Thank you for providing the examples.

with llvm-10 invalid ptx is generated

                                        // Start of file scope inline assembly
.global .b32 val;

                                        // End of file scope inline assembly
//
// Generated by LLVM NVPTX Back-End
//

.version 3.2
.target sm_20
.address_size 32

                                        // Start of file scope inline assembly
.global .b32 val;

Ouch. We've generated it twice, with one of the instances being in the wrong place. That's indeed not good.

with this patch valid ptx is generated

//
// Generated by LLVM NVPTX Back-End
//

.version 3.2
.target sm_20
.address_size 32

                                        // Start of file scope inline assembly
.global .b32 val;

I like this much better. :-)

This revision is now accepted and ready to land.Jun 23 2020, 3:51 PM

I don't have write access, could you please commit it for me?
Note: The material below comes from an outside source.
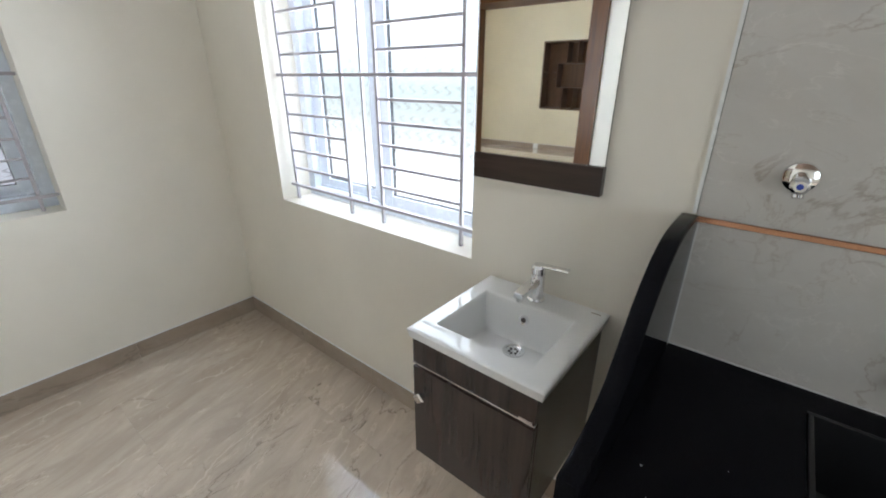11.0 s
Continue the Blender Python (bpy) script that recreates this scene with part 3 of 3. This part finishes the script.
# ---- tube light on the far wall ----
def tube_light():
    x0, x1, y, z = -0.09, 1.035, YF, 2.652
    t = base("tube_light", (0.47, y, z), "unlit slim white tube-light batten on the wall", "wall light")
    part("batten", boxed(x0, x1, y - 0.020, y - 0.001, z - 0.020, z + 0.024, bevel=0.003), TUBEM, t)
    bm = lathe([(0.0, x0 + 0.012), (0.016, x0 + 0.012), (0.016, x1 - 0.012), (0.0, x1 - 0.012)], 20, Matrix.Translation((0, y - 0.026, z)) @ Matrix.Rotation(radians(90), 4, "Y"))
    part("diffuser", bm, TUBEM, t)
    for x in (x0, x1 - 0.014):
        part("end_cap", boxed(x - 0.001, x + 0.015, y - 0.043, y - 0.0005, z - 0.022, z + 0.026, bevel=0.003), TUBEM, t)
    part("cable", tube([(0.50, y - 0.015, z + 0.022), (0.492, y - 0.014, z + 0.040), (0.475, y - 0.010, z + 0.055), (0.462, y - 0.004, z + 0.064), (0.458, y + 0.002, z + 0.066)], 0.003, 8), DARKP, t, "short black cable")
    part("wall_box", boxed(0.440, 0.476, y - 0.004, y - 0.0005, z + 0.050, z + 0.084, bevel=0.001), TUBEM, t)


tube_light()


# ---- switch plates ----
def plate(name, axis, wall_at, sign, a0, a1, z0, z1, rows, label):
    """A modular plate on a wall; sign: the way that the wall faces along its axis. rows: (z0, z1, [(kind, from, to)]) in parts of the plate."""
    p = base(name, (wall_at, (a0 + a1) / 2, z0) if axis == "x" else ((a0 + a1) / 2, wall_at, z0), label, "switch plate", "switch plates")

    def bx(d0, d1, u0, u1, v0, v1, bevel=0.002):
        lo, hi = sorted((wall_at + sign * d0, wall_at + sign * d1))
        return boxed(lo, hi, u0, u1, v0, v1, bevel=bevel) if axis == "x" else boxed(u0, u1, lo, hi, v0, v1, bevel=bevel)
    part("cover", bx(0.0005, 0.012, a0, a1, z0, z1, 0.004), PLASTIC, p)
    w, h = a1 - a0, z1 - z0
    for r0, r1, items in rows:
        us = [q for i in items for q in i[1:]]
        part("module_frame", bx(0.012, 0.0135, a0 + w * (min(us) - 0.02), a0 + w * (max(us) + 0.02), z0 + h * (r0 - 0.03), z0 + h * (r1 + 0.03), 0.0005), PLASTIC_G, p)
        for kind, u0, u1 in items:
            x0, x1 = a0 + w * u0, a0 + w * u1
            v0, v1 = z0 + h * r0, z0 + h * r1
            b = part("rocker" if kind == "rocker" else kind, bx(0.0136, 0.017, x0 + 0.0012, x1 - 0.0012, v0, v1, 0.0012), AMBER if kind == "indicator" else PLASTIC, p)
            part("shadow_gap", bx(0.0128, 0.0138, x0 - 0.0004, x1 + 0.0004, v0 - 0.0022, v0, 0), DARKP, b, "dark joint", smooth=False)
            cu, cv = (x0 + x1) / 2, (v0 + v1) / 2
            if kind == "socket":
                for du, dv, q in ((0, 0.2, 0.0042), (-0.18, -0.2, 0.0032), (0.18, -0.2, 0.0032)):
                    pu, pv = cu + du * (x1 - x0), cv + dv * (v1 - v0)
                    part("pin_hole", bx(0.0165, 0.0174, pu - q * 0.7, pu + q * 0.7, pv - q, pv + q, 0), DARKP, b, "dark socket hole", smooth=False)
            if kind == "regulator":
                d = 0.0165
                m = (Matrix.Translation((cu, wall_at + sign * 0.017, cv)) @ Matrix.Rotation(radians(90), 4, "X")) if axis == "y" else Matrix.Translation((wall_at + sign * 0.017, cu, cv)) @ Matrix.Rotation(radians(-90), 4, "Y")
                part("knob", lathe([(0, 0), (d, 0), (d, 0.004), (d * 0.82, 0.006), (d * 0.78, 0.017), (0, 0.018)], 28, m), PLASTIC, b)
    return p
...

tra added a comment.Jun 24 2020, 10:06 AM

I did not add a unit test as one was added in commit d2bbdf05e0b88524226589d89ffb2bfdc53ef3c8 but without calling ptxas -v on every emitted ptx file we can't not verify the correctness

Before I land the test, we do need to fix test/CodeGen/NVPTX/module-inline-asm.ll as it did not detect the current issue.
The test currently only verifies the presence of the module-level inline assembly in the output, but it does not verify that it's in the right place or that it's only emitted once.

We heed few more checks that the inline assembly is only emitted after the initial PTX directives and before the functions.

tra updated this revision to Diff 273107.Jun 24 2020, 11:01 AM

Updated the test.

This revision was automatically updated to reflect the committed changes.